§ **Recorded information**
#####

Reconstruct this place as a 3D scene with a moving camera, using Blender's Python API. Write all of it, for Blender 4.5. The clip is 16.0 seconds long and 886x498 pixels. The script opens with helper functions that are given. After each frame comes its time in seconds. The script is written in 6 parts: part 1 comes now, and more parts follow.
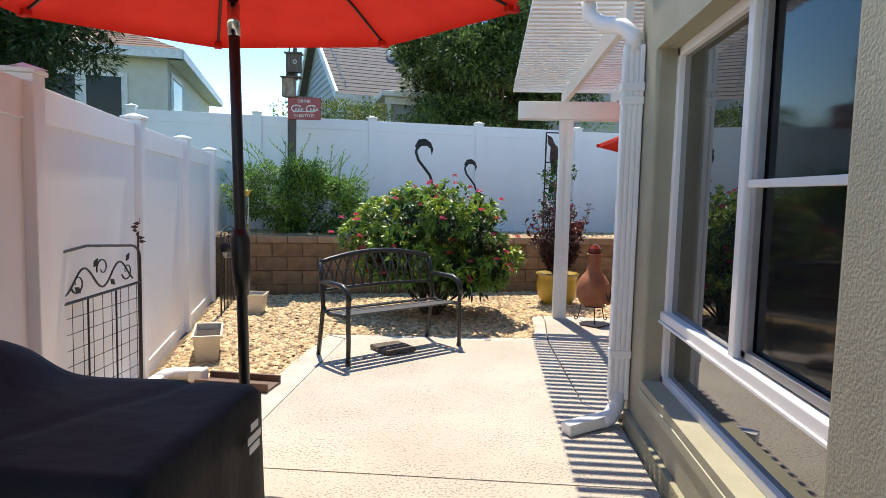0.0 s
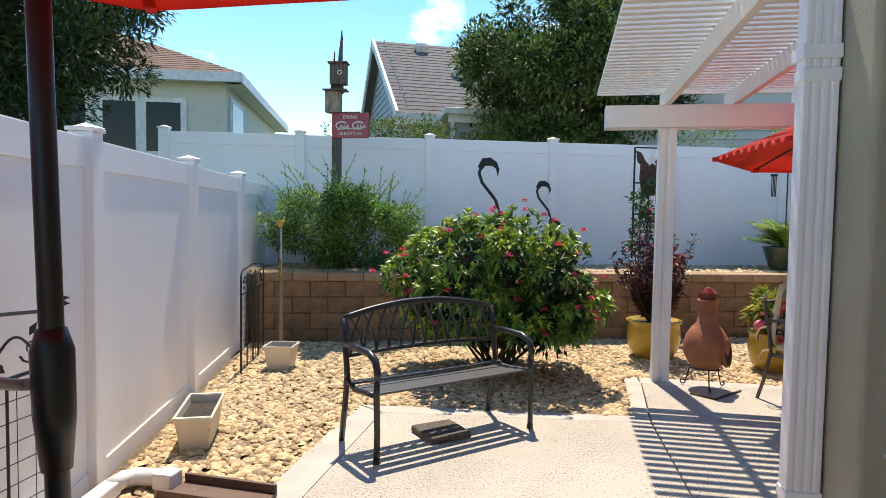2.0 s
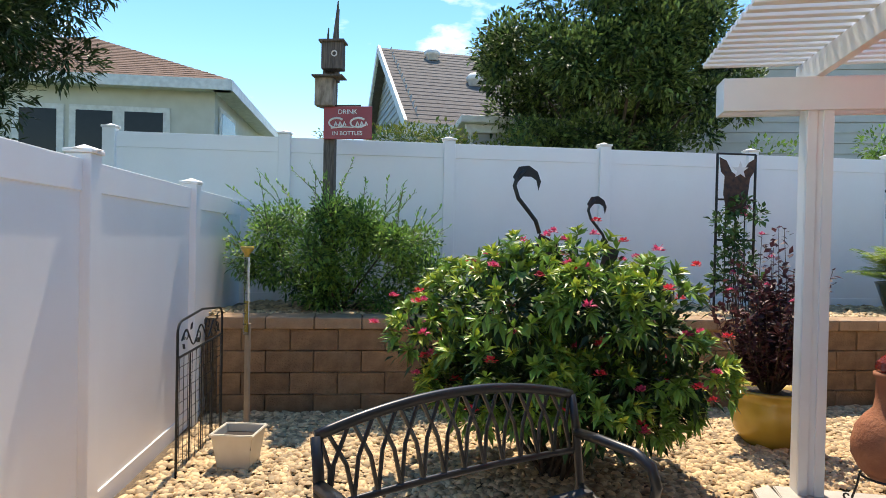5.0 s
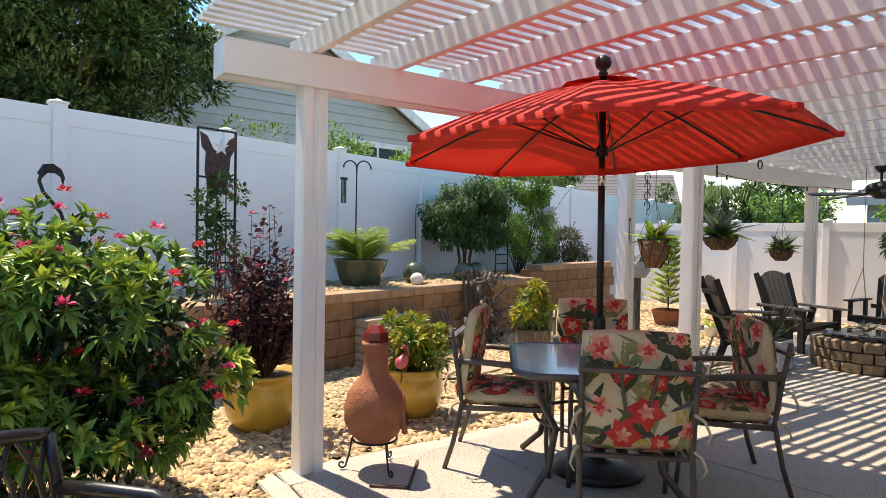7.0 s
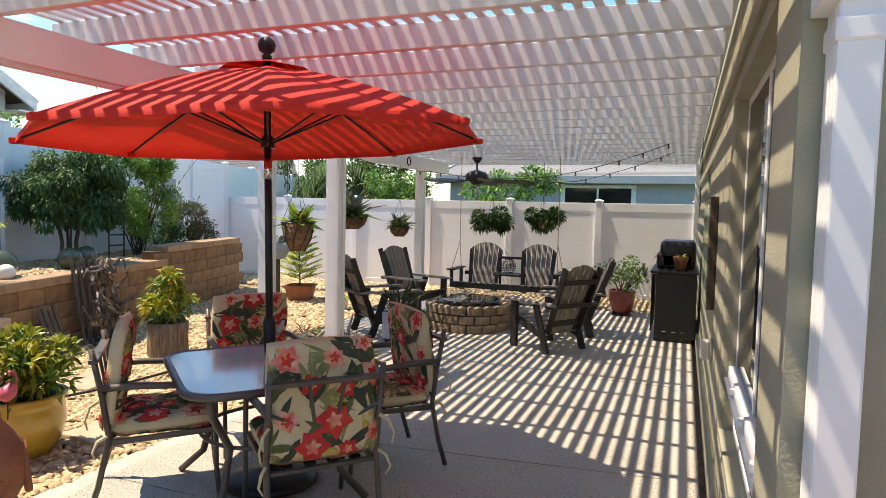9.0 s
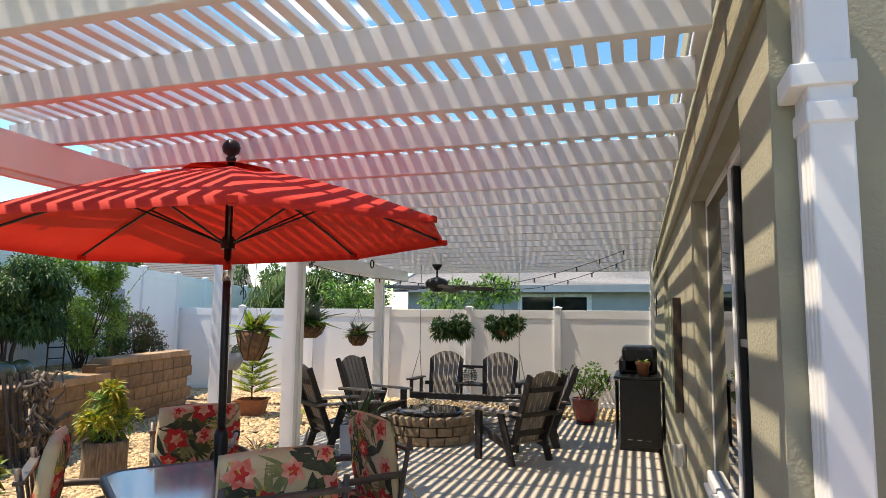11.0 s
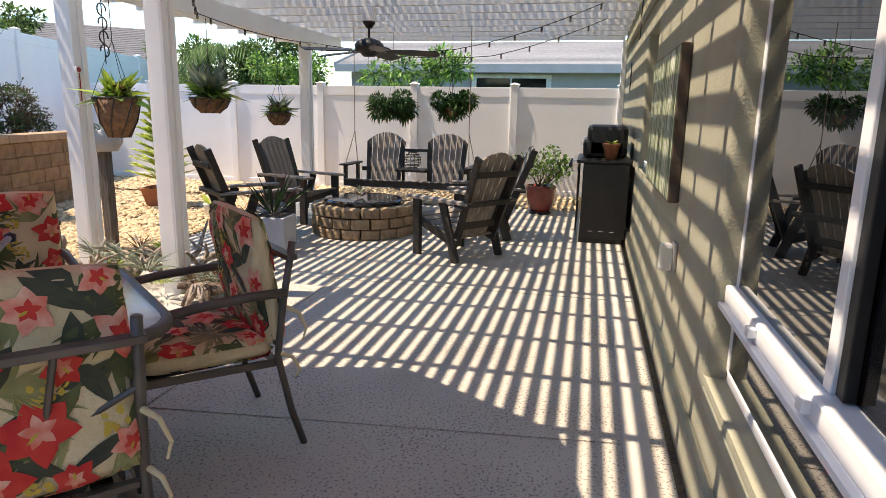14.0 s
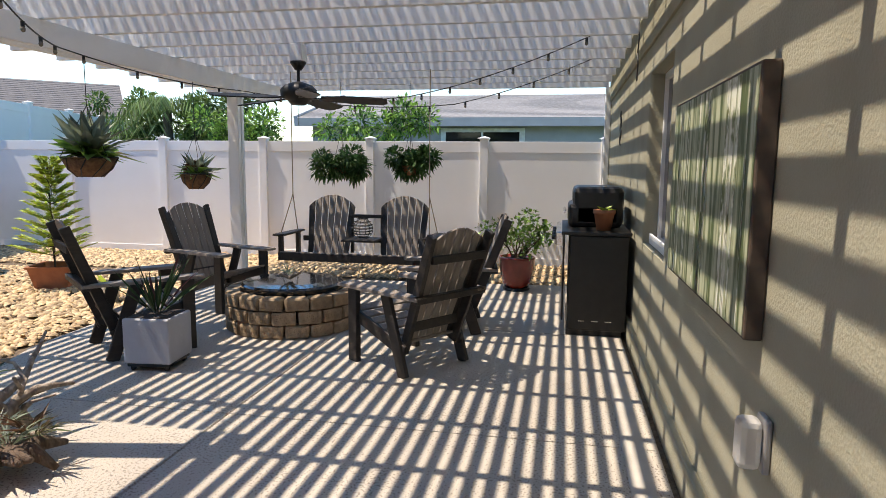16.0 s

#####

§ **Set problem**
Return to the listing above and set it down exactly, leaving out its pictures.

§ **Final answer**
Reconstruct this place as a 3D scene with a moving camera, using Blender's Python API. Write all of it, for Blender 4.5. The clip is 16.0 seconds long and 886x498 pixels. The script opens with helper functions that are given. After each frame comes its time in seconds. The script is written in 6 parts: part 1 comes now, and more parts follow.
0.0 s
2.0 s
5.0 s
7.0 s
9.0 s
11.0 s
14.0 s
16.0 s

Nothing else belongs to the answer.